- Material:
################

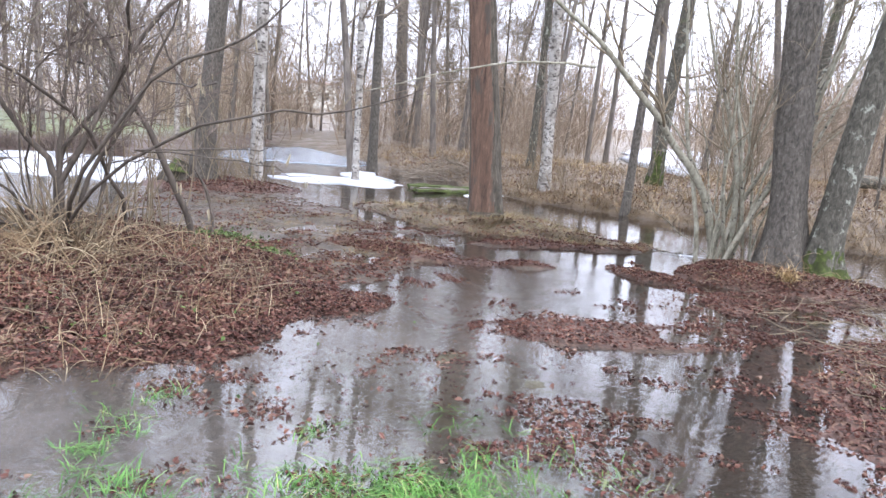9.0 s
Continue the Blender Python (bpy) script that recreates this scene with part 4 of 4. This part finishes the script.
rng = np.random.default_rng(51)
sticks(rng, -0.6, 21.6, 1.3, 1.0, 260, 0.9, 0.012, 0.25, M_TWIG, "brush_pile", "heap of cut brushwood on the far bank", "brushwood", 0.6)
sticks(rng, -4.4, 8.6, 2.6, 2.2, 520, 0.5, 0.004, 0.15, M_TWIGPALE, "fallen_twigs", "thin fallen twigs lying over leaf litter", "twigs", 0.03)
sticks(rng, 3.2, 7.4, 1.3, 3.4, 380, 0.45, 0.004, 0.12, M_TWIGPALE, "fallen_twigs", "thin fallen twigs on the leafy bank", "twigs", 0.02)
sticks(rng, -3.2, 12.2, 1.8, 2.6, 110, 0.5, 0.004, 0.08, M_TWIG, "fallen_twigs", "thin wet twigs on muddy ground", "twigs", 0.01)
sticks(rng, 0.1, 13.5, 2.0, 1.2, 90, 0.35, 0.004, 0.12, M_TWIG, "fallen_twigs", "thin twigs on the grassy islet", "twigs", 0.02)


def canes(rng, cx, cy, rx, ry, n, length, radius, m, name, label, lean=0.6, sag=0.05):
    """Arching dead canes and stalks that spring from the ground."""
    a, d = rng.uniform(0, 2 * np.pi, n), np.sqrt(rng.random(n))
    x, y = cx + rx * d * np.cos(a), cy + ry * d * np.sin(a)
    h, _ = land(x, y)
    head = np.stack([rng.normal(0, lean, n), rng.normal(0, lean, n), np.ones(n)], -1)
    p = grow(rng, np.stack([x, y, h - 0.03], -1), head, length * rng.uniform(0.4, 1.3, n), 8, 0.08, 0.0, sag)
    q = radius * rng.uniform(0.6, 1.3, n)[:, None] * np.linspace(1, 0.35, 8)[None]
    v, f = tubes(p, q, 4)
    return sheet(name, v, f, m, label, "stalks", "stuff", True)


canes(rng, -3.7, 8.5, 0.7, 0.6, 170, 0.75, 0.005, M_SEDGE, "dead_stalks", "pale dead stalks round the hazel foot", 0.7, 0.06)
canes(rng, -4.2, 7.9, 2.5, 2.0, 1500, 0.36, 0.003, M_SEDGE, "dead_stalks", "pale dead stalks standing in leaf litter", 0.5, 0.05)
canes(rng, -3.9, 8.95, 0.35, 0.3, 70, 0.7, 0.01, M_TWIGPALE, "foot_shoots", "short pale shoots crowding the hazel foot", 0.8, 0.0)
canes(rng, -4.9, 15.7, 1.1, 0.7, 90, 1.7, 0.008, M_TWIGPALE, "bank_shoots", "thin shoots round the alder foot", 0.45, 0.0)
canes(rng, -4.2, 10.6, 0.8, 0.7, 40, 1.8, 0.008, M_TWIGPALE, "bank_shoots", "thin saplings behind the hazel", 0.25, 0.0)
canes(rng, 1.7, 18.7, 0.8, 0.6, 60, 1.6, 0.006, M_TWIGPALE, "bank_shoots", "thin shoots round the birch foot", 0.3, 0.0)
canes(rng, 4.6, 20.0, 1.6, 1.2, 60, 1.6, 0.006, M_TWIGPALE, "bank_shoots", "thin shoots on the straw bank", 0.3, 0.0)
canes(rng, 3.1, 10.6, 0.9, 0.5, 60, 0.45, 0.004, M_SEDGE, "dead_stalks", "pale dead stalks at the alder foot", 0.7, 0.07)
canes(rng, 3.3, 6.6, 1.4, 2.3, 320, 0.3, 0.003, M_SEDGE, "dead_stalks", "pale dead stalks on the leafy bank", 0.6, 0.06)

for cx, cy, r, n, label in ((-2.95, 10.5, 0.34, 420, "small cushion of bright green herbs on mud"), (-2.3, 9.9, 0.26, 240, "small cushion of green herbs on leaf litter"),
                            (-4.3, 6.3, 0.15, 40, "yellow-green herb at the water's edge"), (2.3, 5.3, 0.45, 120, "green herbs at the edge of the leafy bank"), (2.95, 4.8, 0.5, 60, "green herbs among wet leaves"),
                            (-3.4, 7.6, 1.5, 150, "scattered green herbs in leaf litter"), (3.0, 5.9, 1.3, 110, "scattered green herbs on the leafy bank")):
    x, y = rng.normal(cx, r * 0.6, n), rng.normal(cy, r * 0.6, n)
    h, _ = land(x, y)
    v, f = leaves(rng, x, y, np.maximum(h, 0) + 0.02 + 0.04 * rng.random(n), 0.032, 0.5)
    sheet("herb_patch", v, f, M_IVY, label, "herbs", "stuff")

cx, cy = rng.uniform(-2.1, -0.3, 300), rng.uniform(4.6, 6.5, 300)
ok = vnoise(cx * 2.0, cy * 2.0, 47) + 0.4 * vnoise(cx * 6, cy * 6, 48) > 0.05
x, y = tufts(cx[ok], cy[ok], 13, 0.03)
bv, bf = blades(rng, x, y, np.full(len(x), -0.01), 0.09, 0.006, 2.3, 4, 0.4)
sheet("grass", bv, bf, M_GRASS, "sparse green tufts in drowned turf", "grass", "stuff")
cx, cy = rng.uniform(-2.1, 2.4, 420), rng.uniform(4.6, 9.6, 420)
ok = vnoise(cx * 1.4, cy * 1.4, 49) + 0.5 * vnoise(cx * 5, cy * 5, 50) > 0.4
x, y = tufts(cx[ok], cy[ok], 26, 0.05)
h, zn = land(x, y)
sheet("leaf_raft", *leaves(rng, x, y, np.maximum(h, -0.006) + 0.012 * rng.random(len(x)), 0.028, 0.35), M_LEAF, "small clumps of drowned brown leaves", "leaves", "stuff")

x, y, h, zn = scatter(rng, (-9, 3, -2.5, 1.3), 6000)
ok = (zn["turf"] > 0.3) & (h > -0.05)
bv, bf = blades(rng, x[ok], y[ok], np.maximum(h[ok], -0.01), 0.13, 0.014, 2.4, 3, 0.4, 1.0)
sheet("grass", bv, bf, M_GRASS, "green lawn grass on dry ground", "grass", "stuff")

# drowned tufts and leaves lying at the surface of the near shallows
cx, cy = rng.uniform(-1.0, 1.3, 420), rng.uniform(2.0, 6.4, 420)
ok = vnoise(cx * 2.2, cy * 2.2, 64) > 0.1 + 0.55 * np.clip((cx + 0.6) / 1.6, 0, 1)
x, y = tufts(cx[ok], cy[ok], 12, 0.03)
bv, bf = blades(rng, x, y, np.full(len(x), -0.03), 0.13, 0.0055, 2.2, 4, 0.4)
sheet("grass", bv, bf, M_GRASS, "single green tufts standing in the shallows", "grass", "stuff")
cx, cy = rng.uniform(-0.9, 3.2, 800), rng.uniform(1.8, 6.0, 800)
ok = vnoise(cx * 1.3, cy * 1.3, 61) + 0.5 * vnoise(cx * 4, cy * 4, 63) > -0.1
x, y = tufts(cx[ok], cy[ok], 7, 0.03)
bv, bf = blades(rng, x, y, np.full(len(x), -0.035) + 0.02 * rng.random(len(x)), 0.1, 0.005, 1.9, 4, 0.4)
sheet("drowned_grass", bv, bf, M_DROWNED, "drowned pale grass blades in the shallows", "grass", "stuff")

n = 3600
x, y = rng.uniform(-1.6, 2.6, n), rng.uniform(2.0, 9.5, n)
h, zn = land(x, y)
ok = (h < 0.03) & (vnoise(x * 1.2, y * 1.2, 71) > -0.1)
x, y = x[ok], y[ok]
v, f = leaves(rng, x, y, rng.uniform(-0.04, 0.004, len(x)), 0.04, 0.3)
sheet("drowned_leaves", v, f, M_LEAF, "single brown leaves adrift in the shallows", "leaves", "stuff")


# ---- stump, log, box and shelf of snow ----
def log(name, x, y, z, length, r, turn, seed, m, label, tilt=0.0):
    rg = np.random.default_rng(seed)
    ob = thing(name, (x, y, z), label, "log")
    ob.rotation_euler = (radians(90 + tilt), 0, radians(turn))
    path = path_of(length, (0.1, 0.0), (0.05, 0.02), 18, seed)
    part("trunk", trunk_mesh(path, r, r * 0.8, 16, 0.012, seed, 0.05, 0.0), m, ob)
    bm = bmesh.new()
    bmesh.ops.create_circle(bm, cap_ends=True, radius=r * 0.8, segments=16)
    for v in bm.verts:
        v.co += Vector((path[-1][0], path[-1][1], length + 0.003))
    part("cut_end", bm, M_CUT, ob, "pale sawn end")
    return ob


log("fallen_log", 11.6, 24.6, 0.75, 4.2, 0.2, 75, 5, M_LICHEN, "grey fallen log lying on the straw bank")


def stump(x, y, r, tall, label, seed, moss=True):
    z = ground_at(x, y)
    ob = thing("tree_stump", (x, y, z), label, "stump")
    path = path_of(tall, (0.12, 0.02), (0, 0), 16, seed)
    part("wood", trunk_mesh(path, r, r * 0.5, 26, 0.05, seed, 0.5, 0.2), M_REDSIDE, ob)
    if moss:
        cap = path_of(tall * 0.62, (0.02, 0.02), (0, 0), 10, seed) + np.array([0.04, -0.03, tall * 0.5])
        part("moss", trunk_mesh(cap, r * 1.08, r * 0.15, 20, 0.05, seed + 1, 0.0, 0.0), M_MOSS, ob, "green moss cap")
    return ob


stump(10.4, 16.9, 0.36, 0.62, "broken dark stump capped with moss", 7)
stump(8.3, 33.0, 0.25, 0.5, "dark broken stump before the white field", 8, False)
stump(-5.4, 15.35, 0.2, 0.34, "dark mossy root stump at the river edge", 9)
tree("alder_tree", 11.3, 18.2, 11, 0.13, 0.08, (0.5, 0.1), (0, 0), M_LICHEN, M_TWIG, "lichened trunk beside a mossy stump", 24, n1=22, len1=2.2, n2=8, n3=6, start=0.2, foot_moss=0.5)
tree("alder_tree", 7.2, 18.8, 12, 0.12, 0.07, (0.8, 0.1), (0, 0), M_LICHEN, M_TWIGPALE, "thin lichened trunk on the straw bank", 25, n1=18, len1=1.8)

post = thing("post_box", (-10.4, 13.9, 0.0), "small green painted post in the river margin", "post")
bm = bmesh.new()
bmesh.ops.create_cube(bm, size=1)
for v in bm.verts:
    v.co = Vector((v.co.x * 0.22, v.co.y * 0.22, (v.co.z + 0.5) * 1.0 - 0.15))
bmesh.ops.bevel(bm, geom=bm.edges[:], offset=0.02, segments=2, affect="EDGES")
part("body", bm, M_GREENBOX, post)
bm = bmesh.new()
bmesh.ops.create_cube(bm, size=1)
for v in bm.verts:
    v.co = Vector((v.co.x * 0.3, v.co.y * 0.3, v.co.z * 0.06 + 0.88))
bmesh.ops.bevel(bm, geom=bm.edges[:], offset=0.015, segments=2, affect="EDGES")
part("cap", bm, M_GREENBOX, post)

# scrub hanging over the far river bank
rng = np.random.default_rng(88)
for i in range(13):
    s = i / 12
    x, y = -17 + rng.normal(0, 0.8), 2 + 16 * s + rng.normal(0, 0.8)
    k = rng.uniform(0.25, 0.5)
    copy_thing(BRUSH[rng.integers(0, 3)], pose(x, y, ground_at(x, y), rng.normal(8, 8), rng.normal(0, 10), rng.uniform(0, 360)) @ Matrix.Diagonal((k, k, k, 1)))

# far woods closing the view, with brush under them
def far_wood(n, near, far, low, high, twigs, reach, m, label, gap, keep):
    a, r = rng.uniform(-1.45, 1.0, n), rng.uniform(near, far, n)
    x, y = r * np.sin(a) - 0.5, r * np.cos(a) + 6
    deg = np.degrees(np.arctan2(x + 0.9, y - 6.2))
    h, zn = land(x, y)
    ok = ((deg < 13.0) | (deg > 20.5) | (r > 100)) & ((deg < -12.2) | (deg > -9.6) | (r > 105) | (rng.random(n) < 0.08)) & (h > 0.15) & ((deg > -24) | (rng.random(n) < keep)) & (vnoise(x * 0.11, y * 0.11, 90) > gap) & (np.hypot(x + 15, y - 92) > 14) & (np.hypot(x + 76, y - 41) > 10)
    x, y, h, n = x[ok], y[ok], h[ok], int(ok.sum())
    head = np.stack([rng.normal(0, 0.22, n), rng.normal(0, 0.22, n), np.ones(n)], -1)
    tall = rng.uniform(low, high, n) * (0.8 + 0.35 * vnoise(x * 0.08, y * 0.08, 92))
    p = grow(rng, np.stack([x, y, h - 0.2], -1), head, tall, 4, 0.13, 0.03)
    q = (0.004 + 0.0045 * tall)[:, None] * np.linspace(1, 0.3, 4)[None]
    p1, q1 = offshoots(rng, p, q, twigs, 0.15, 0.98, 0.85, 0.45, reach, 2, 0.2, 0.05, least=0.009)
    sheet("far_woods", *joined([tubes(p, q, 3), tubes(p1, q1, 3)]), m, label, "trees", "stuff")


far_wood(3000, 55, 125, 7.0, 18.0, 20, 4.2, M_BRUSH, "distant bare woods closing the view", -0.6, 0.8)
far_wood(2600, 34, 100, 1.5, 5.0, 10, 1.8, M_BRUSH, "reddish-brown brush under the distant woods", -0.9, 0.3)
far_wood(3200, 27, 66, 2.5, 8.5, 11, 2.3, M_BRUSH, "bare brush and saplings behind the far bank", -0.75, 0.12)

far_wood(1800, 132, 172, 3.0, 7.0, 9, 3.0, M_BRUSH, "far bare hedge behind the level field", -1.0, 0.6)

# dark scrub and a little wrack along the water
DARK = thicket(204, 120, 1.7, 0.8, "dark tangled scrub hanging over the river bank", 2.2)
DARK.data.materials[0] = M_HAZELTWIG
for i in range(44):
    s = i / 43
    if s < 0.6:
        x, y = -14.2 - rng.uniform(0, 1.6), 1 + 25 * s
    else:
        x, y = -14.2 + 12.2 * (s - 0.6), 16.6 + 10.5 * (s - 0.6) + rng.uniform(0, 1.2)
    k = rng.choice([0.45, 0.6, 0.75, 0.95, 1.2], p=[0.15, 0.25, 0.3, 0.2, 0.1]) * (1.0 if s < 0.7 else 0.6)
    m = pose(x, y, ground_at(x, y), rng.normal(10, 10), rng.normal(0, 14), rng.uniform(0, 360)) @ Matrix.Diagonal((k, k, k, 1))
    if i == 0:
        DARK.matrix_basis = m
    else:
        copy_thing(DARK, m)

ice_sheet("ice_chip", 2.66, 12.15, 0.16, 0.035, -10, 12, "small sliver of white ice by the bank", z=0.001, thick=0.006, humps=0.0)
sticks(rng, 2.45, 12.25, 0.35, 0.12, 9, 0.22, 0.006, 0.15, M_DARKSTEM, "wrack", "dark sticks lodged in the shallows", "sticks", 0.02)
x, y = rng.normal(3.05, 0.05, 130), rng.normal(10.35, 0.05, 130)
h, _ = land(x, y)
bv, bf = blades(rng, x, y, h, 0.24, 0.007, 1.5, 5, 0.4)
sheet("straw_tuft", bv, bf, M_STRAW, "small tuft of pale straw at the alder foot", "grass", "stuff")
x, y, h, zn = scatter(rng, (-6.5, -1.2, 5.4, 11.0), 7000)
x2, y2, h2, zn2 = scatter(rng, (1.2, 5.2, 3.6, 11.8), 9000)
x, y, h, lf = np.append(x, x2), np.append(y, y2), np.append(h, h2), np.append(zn["leaf"], zn2["leaf"])
ok = (lf > 0.4) & (h > 0.03)
bv, bf = blades(rng, x[ok], y[ok], h[ok] + 0.01, 0.15, 0.004, 3.4, 4, 0.3)
sheet("dead_blades", bv, bf, M_SEDGE, "pale dead grass blades lying on the leaves", "grass", "stuff")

################

- What needs to be done: State how many lines above contain the string "that", with no other words.

- Solution to this exercise: 2